======== DATASET CONTENT

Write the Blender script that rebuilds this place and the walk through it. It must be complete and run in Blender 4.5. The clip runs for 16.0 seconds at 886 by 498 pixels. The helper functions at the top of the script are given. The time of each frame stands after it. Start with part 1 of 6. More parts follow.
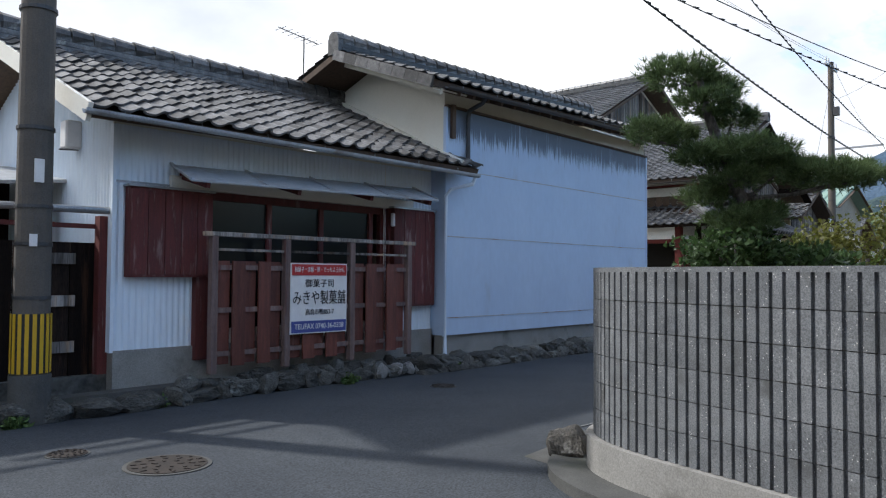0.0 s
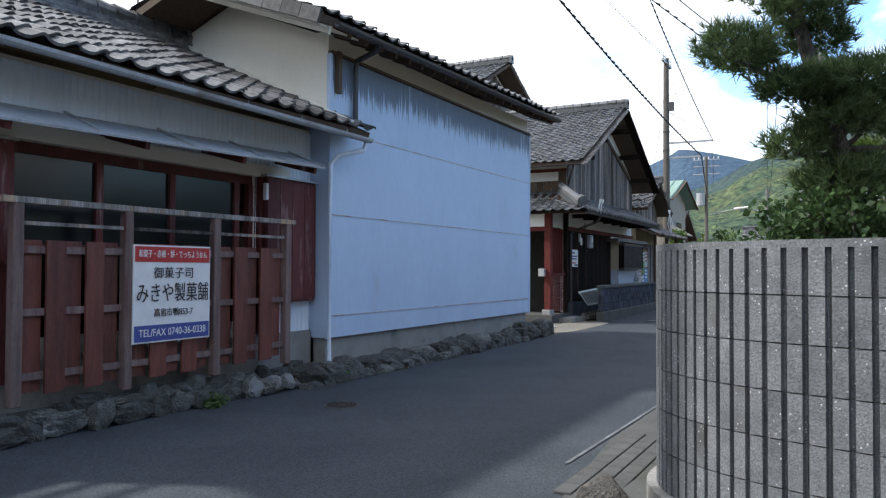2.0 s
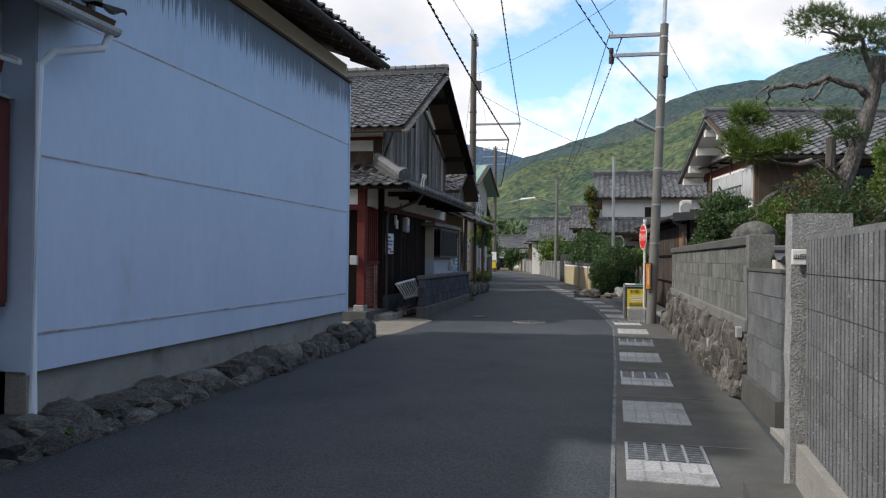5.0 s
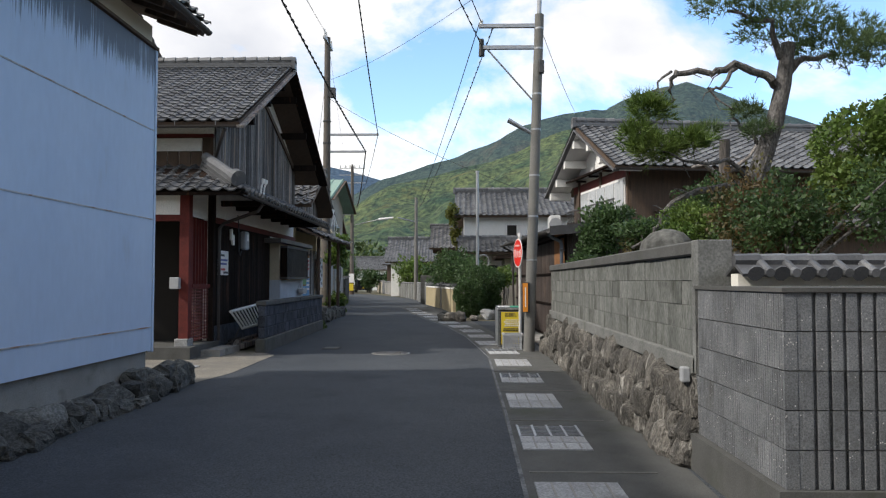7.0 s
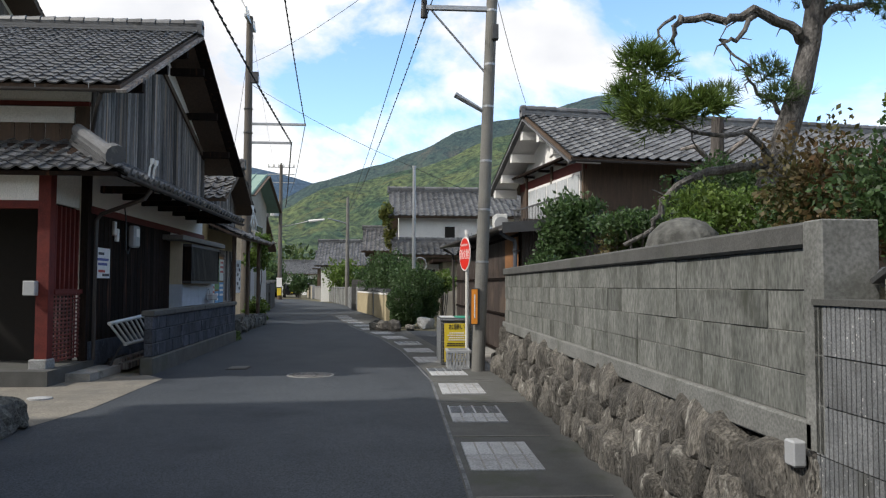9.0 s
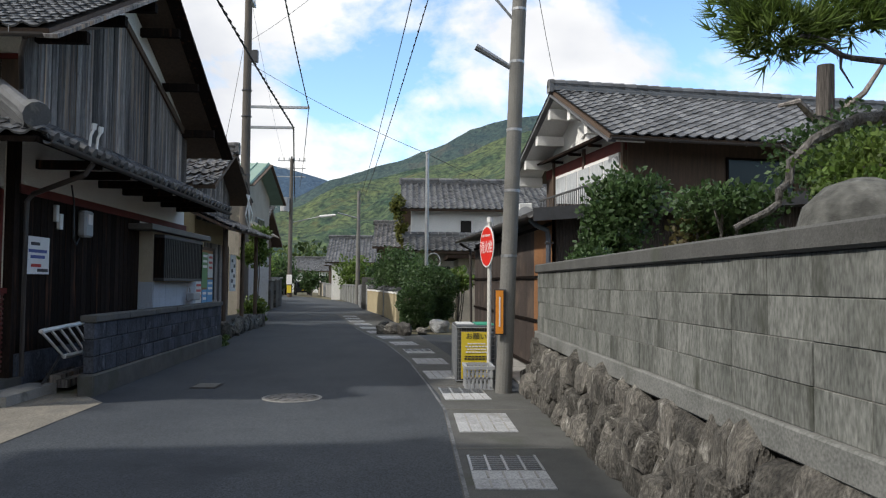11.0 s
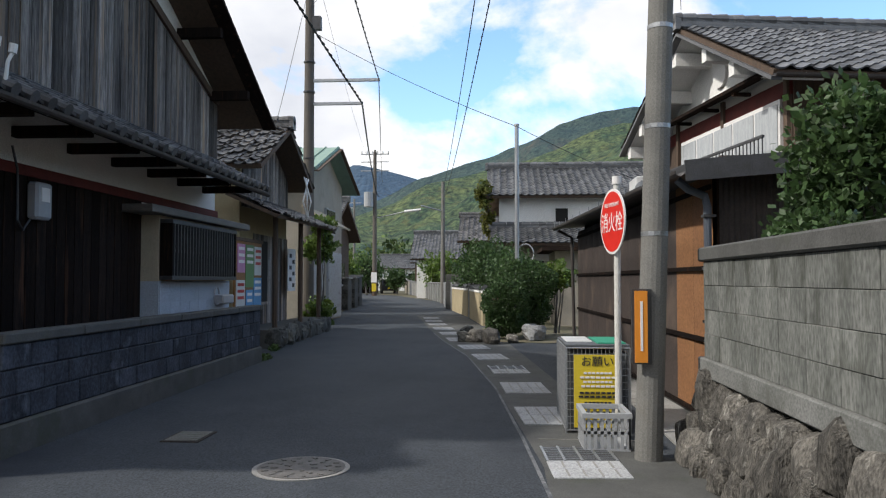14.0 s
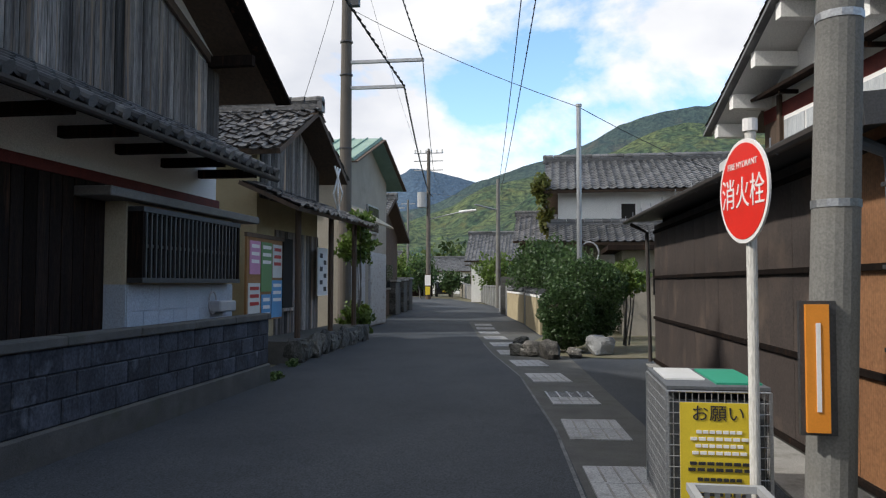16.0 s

================

**AIM OF THE EXERCISE**
Reproduce the material in full, word for word, and omit the pictures.

**WORKED SOLUTION**
Write the Blender script that rebuilds this place and the walk through it. It must be complete and run in Blender 4.5. The clip runs for 16.0 seconds at 886 by 498 pixels. The helper functions at the top of the script are given. The time of each frame stands after it. Start with part 1 of 6. More parts follow.
0.0 s
2.0 s
5.0 s
7.0 s
9.0 s
11.0 s
14.0 s
16.0 s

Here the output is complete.